Minneapolis Target Corp. said Tuesday that it would not accept Pershing Square Capital Management’s call for a single ballot to elect board members, and would proceed with its own plan to give shareholders two ballots, one that lists the company’s slate of nominees, and another listing Pershing Square’s slate of candidates.
Four of Target’s 12 directors are up for re-election.
Pershing Square Capital Management, and Professor Ronald J. Gilson, who has been nominated by Pershing Square to serve as an independent director of Target, expressed disappointment with Target’s response.
Pershing and Target have been in a proxy battle for more than a month, with Pershing chief and activist investor William Ackman nominating himself and four other candidates to take seats on Target’s board. (Ackman contends that Target really still has 13 director seats, arguing that one seat remains after former CEO Bob Ulrich left.)
Pershing Square had argued that moving to one ballot would benefit shareholders who may want to vote for candidates nominated by both Pershing and Target.
In its response, Target said that the two-ballot system is in keeping with Securities and Exchange Commission practices, and that moving to one ballot would confuse shareholders and is unnecessary.

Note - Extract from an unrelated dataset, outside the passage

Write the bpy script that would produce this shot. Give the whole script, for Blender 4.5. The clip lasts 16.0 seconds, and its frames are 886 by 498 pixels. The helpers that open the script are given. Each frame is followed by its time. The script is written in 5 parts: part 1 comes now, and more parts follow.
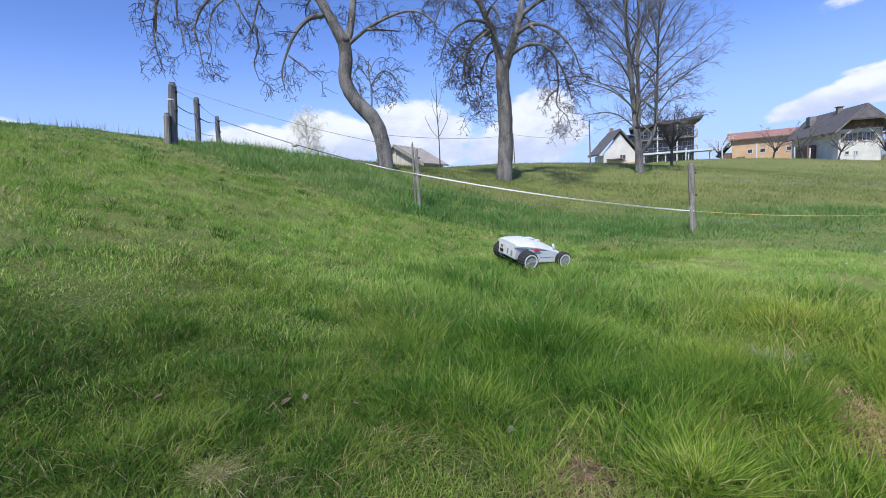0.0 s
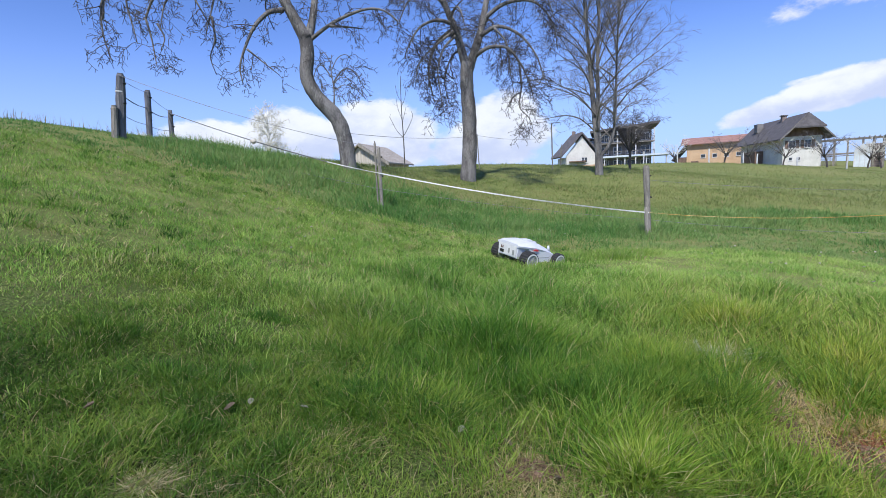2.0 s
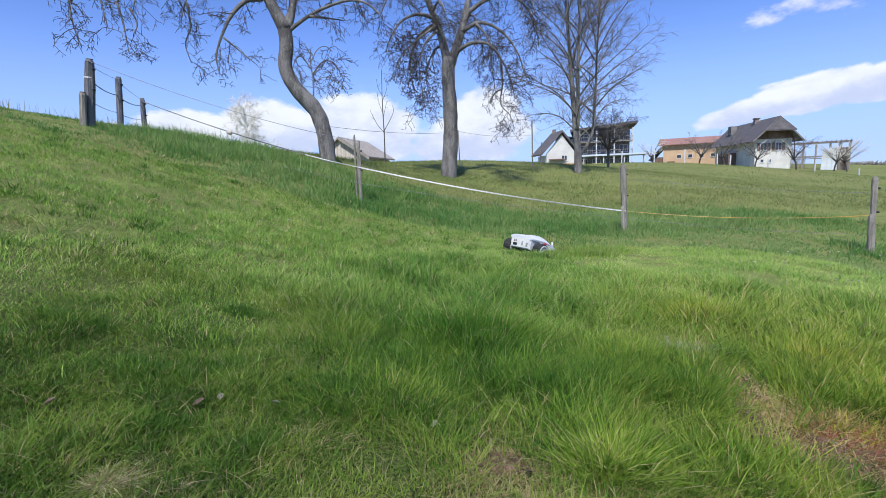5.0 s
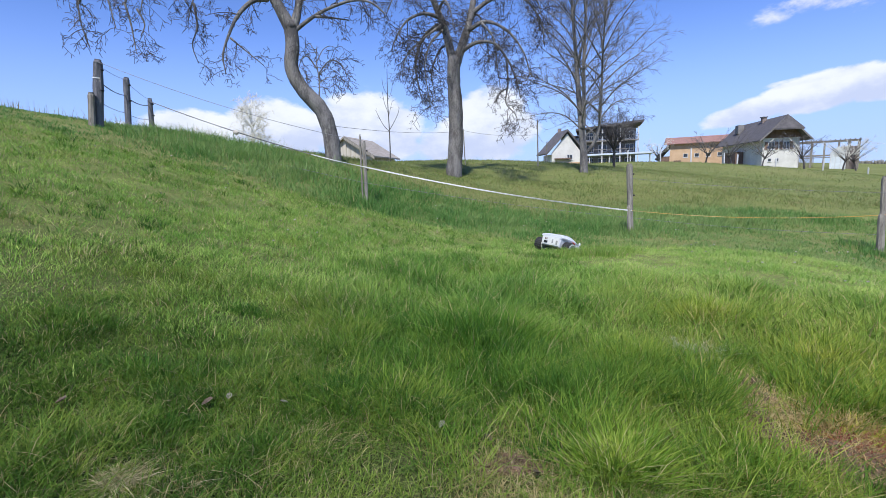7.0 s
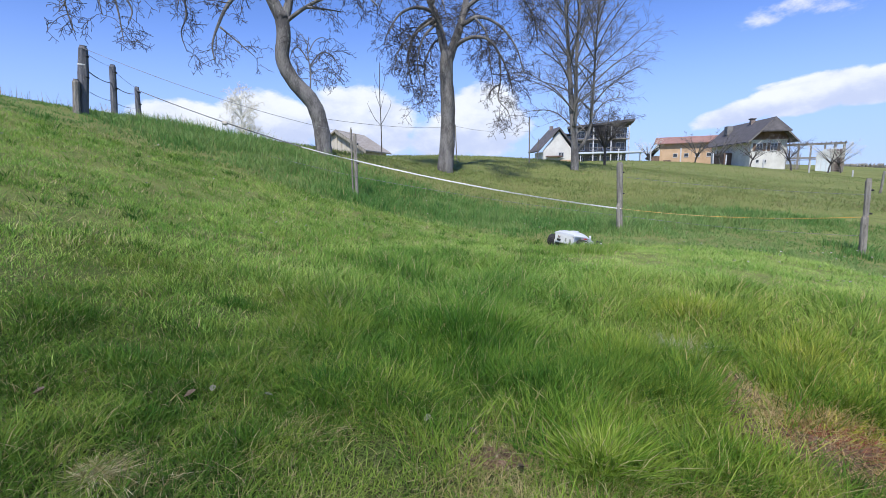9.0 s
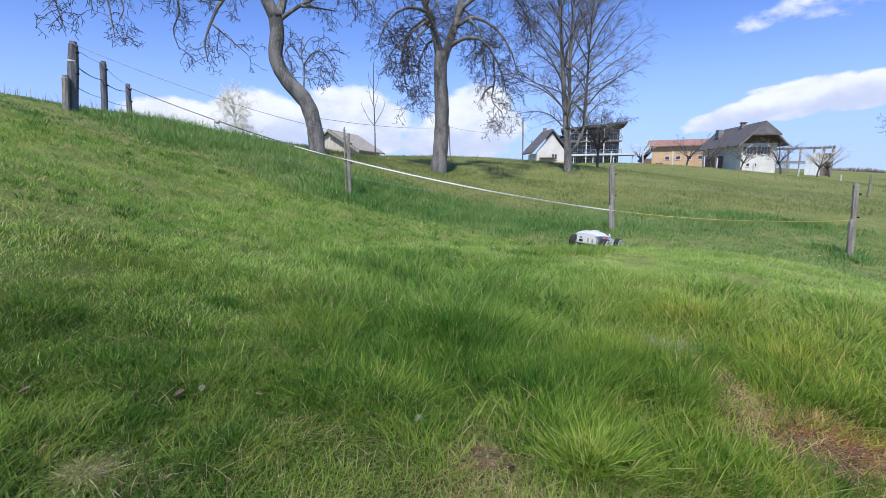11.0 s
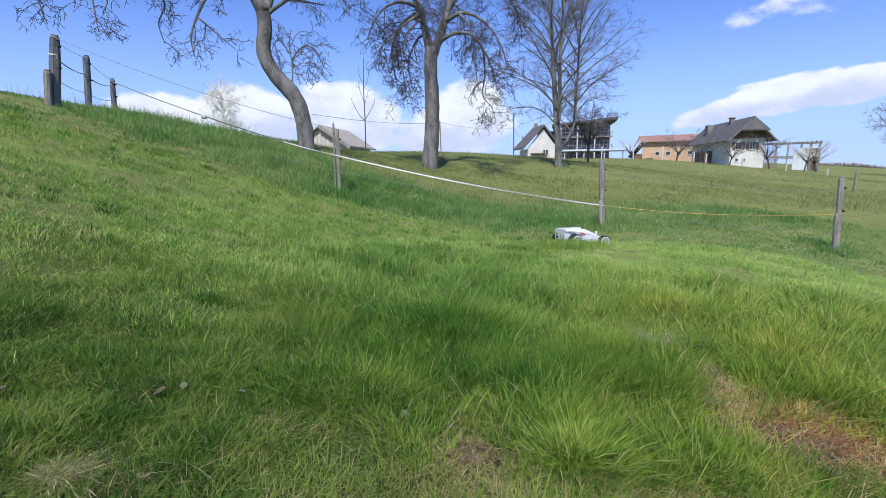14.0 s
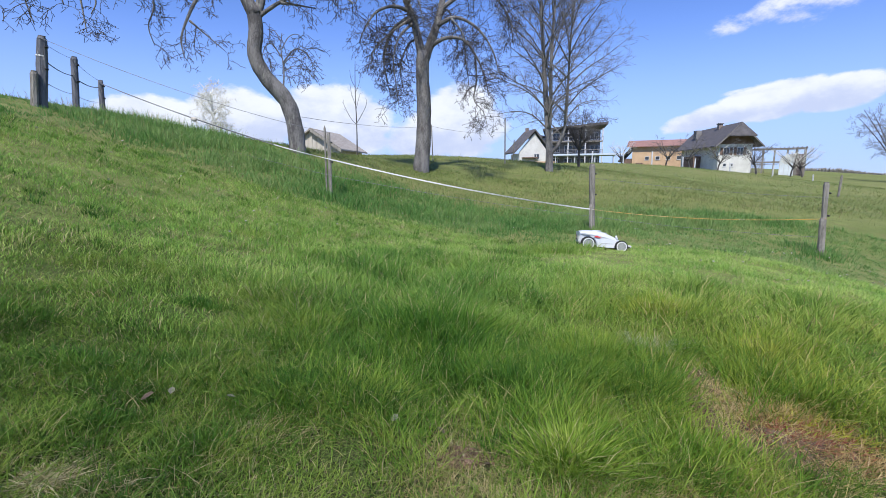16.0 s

The proxy vote will be held at Target’s 2009 annual meeting of shareholders on May 28.
“Any such proposal should be allowed to proceed on an appropriate timetable allowing for careful review and consideration by the SEC,” Target stated. “In the meantime, the current proxy rules provide a framework for the conduct of the proxy voting process that is perfectly adequate for resolving the issues that Pershing Square is raising.”